8. Tibetan nationality
The Panchen Lama views the incorporation of Tibet into the "Motherland" as the positive unity of nationalities, notwithstanding dangers of racism, "modernity", and the assimilation of national characteristics such as language, costumes, and customs. Through his emphasis on the preservation of these characteristics, by reading between the lines, one can almost perceive the challenge of restructuring an autonomous Tibet, able to interface with a distant capital in Beijing through a distinctly Tibetan form of socialism.
Can Marxism save Tibet?
Uniquely affiliated with both China and Tibet at a historical turning point for both parties, the Panchen Lama was able to recognize the potential benefits of applying Marxist theory to a culture which had minimal contact with the spirit of capitalism. Collectively seeking an enlightenment which prized daily acts of compassion rather than escapism, Tibet was ripe for the realization of an ideal political system. That the practical implementation of this process tended toward the deconstruction of religious sensibilities and cultural identity must have confounded the Panchen Lama.
It is on the subject of Tibetan religion that his split with Marxist ideology becomes evident. This is not merely from his personal perspective as a monk but rather a shared consensus regarding the Tibetans’ Weltanschauung of Buddha as the ideally realized human. Every time he speaks for the majority of the Tibetan people in his report, he refers to the value they place on religion. He writes that the "voluntary" return of scores of monks and nuns to secular life "does not fit with what is acknowledged in the thinking of more than 90% of the Tibetan people including myself." Similarly, observing that "the sweet dew for ‘teaching, debating, and writing’ and ‘listening, thinking and contemplating’ has dried up" as a sign of the "elimination of Buddhism, which was flourishing in Tibet and which transmitted teachings and enlightenment", he states simply, "This is something which I and more than 90% of Tibetans cannot endure."
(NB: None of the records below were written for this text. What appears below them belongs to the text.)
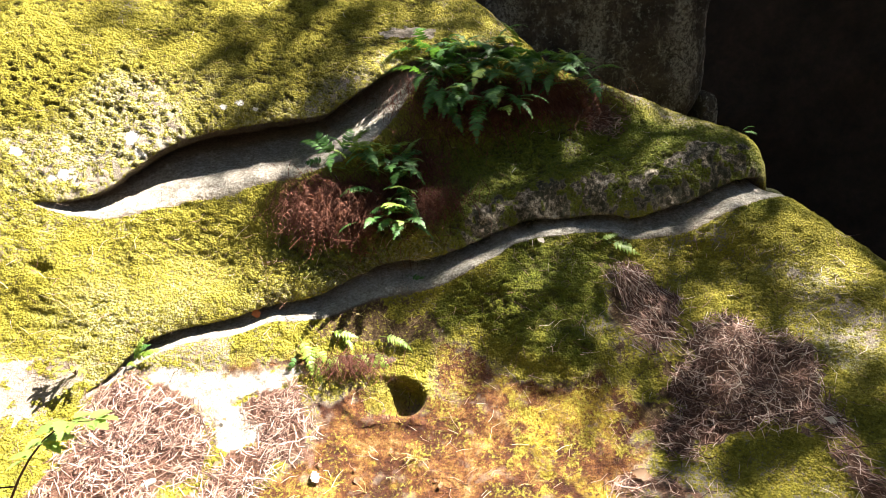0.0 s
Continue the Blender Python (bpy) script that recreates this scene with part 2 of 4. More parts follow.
def beside(line, u, v):
    """Signed distance to a line (above it: plus), the line's other columns there, and the way across it."""
    sh = np.shape(u)
    u, v = np.ravel(u), np.ravel(v)
    out = np.zeros((5, u.size))
    a, ab = line[:-1], np.diff(line, axis=0)
    ll = (ab[:, :2] ** 2).sum(1)
    for lo in range(0, u.size, 20000):
        x, y = u[lo : lo + 20000, None], v[lo : lo + 20000, None]
        t = np.clip(((x - a[:, 0]) * ab[:, 0] + (y - a[:, 1]) * ab[:, 1]) / ll, 0, 1)
        dx, dy = x - a[:, 0] - t * ab[:, 0], y - a[:, 1] - t * ab[:, 1]
        d2 = dx * dx + dy * dy
        k = d2.argmin(1)
        r = np.arange(len(k))
        side = np.where(ab[k, 0] * (y[:, 0] - a[k, 1]) - ab[k, 1] * (x[:, 0] - a[k, 0]) >= 0, 1.0, -1.0)
        ln = np.sqrt(ll[k])
        out[:, lo : lo + 20000] = (side * np.sqrt(d2[r, k]), a[k, 2] + t[r, k] * ab[k, 2], a[k, 3] + t[r, k] * ab[k, 3], -ab[k, 1] / ln, ab[k, 0] / ln)
    return [o.reshape(sh) for o in out]


HOLE = (-0.195, 0.655)
PUFF = {"upper": 0.15, "lower": 0.38, "pocket": 0.1, "left": 0.15}
BACK = {"upper": 0.85, "lower": 0.9, "pocket": 0.8, "left": 1.0}
ROLL = {"upper": 0.045, "lower": 0.08, "pocket": 0.04, "left": 0.07}
FLAT = {"upper": 0.22, "lower": 0.15, "pocket": 0.10, "left": 0.35}


def blobs(u, v, rows):
    """Soft patches: u, v, half width, half height, turn in degrees."""
    s = 0.0
    for cu, cv, ru, rv, turn in rows:
        c, w = math.cos(radians(turn)), math.sin(radians(turn))
        a, b = ((u - cu) * c + (v - cv) * w) / ru, (-(u - cu) * w + (v - cv) * c) / rv
        s = np.maximum(s, 1 - np.sqrt(a * a + b * b) * 0.5)
    return s


MOUNDS = [(0.36, 1.03, 0.26, 0.17, -25, 0.055), (0.16, 1.12, 0.16, 0.09, 10, 0.02), (1.15, 1.22, 0.30, 0.14, -25, 0.03), (-0.75, 0.84, 0.22, 0.06, 8, 0.015), (1.15, 0.42, 0.2, 0.2, 0, 0.04),
          (-1.6, 1.9, 0.5, 0.3, 10, 0.03), (-0.5, 1.35, 0.22, 0.14, 15, 0.02), (0.75, 1.75, 0.45, 0.15, -15, 0.03), (0.48, 0.78, 0.16, 0.13, 0, 0.065),
          (-1.46, 1.06, 0.20, 0.15, 0, 0.035), (-0.85, 1.13, 0.16, 0.12, 0, -0.035), (1.10, 1.70, 0.28, 0.14, 0, 0.035), (1.0, 1.18, 0.2, 0.12, 0, -0.045)]


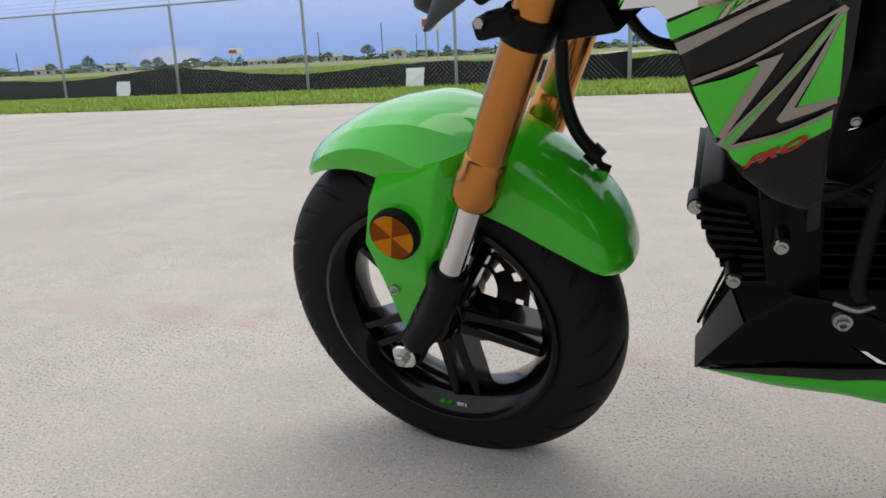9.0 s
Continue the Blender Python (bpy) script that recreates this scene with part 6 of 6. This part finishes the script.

For any rapprochement between China and the Tibetan government-in-exile, it may be hoped that the Panchen Lama’s cogent analysis of the situation in Tibet serves as an ideological bridge which may bring China and Tibet closer to reconciliation. If history may be compared to a spotlight, this one shines on those errors of the past which cannot be ignored and yet does not seek to blind. Rather than casting blame, the tone of the Panchen Lama looks for ways to improve what already exists. Indeed, it is more like a reflection which shines for those today who would walk the path of peace and reconciliation.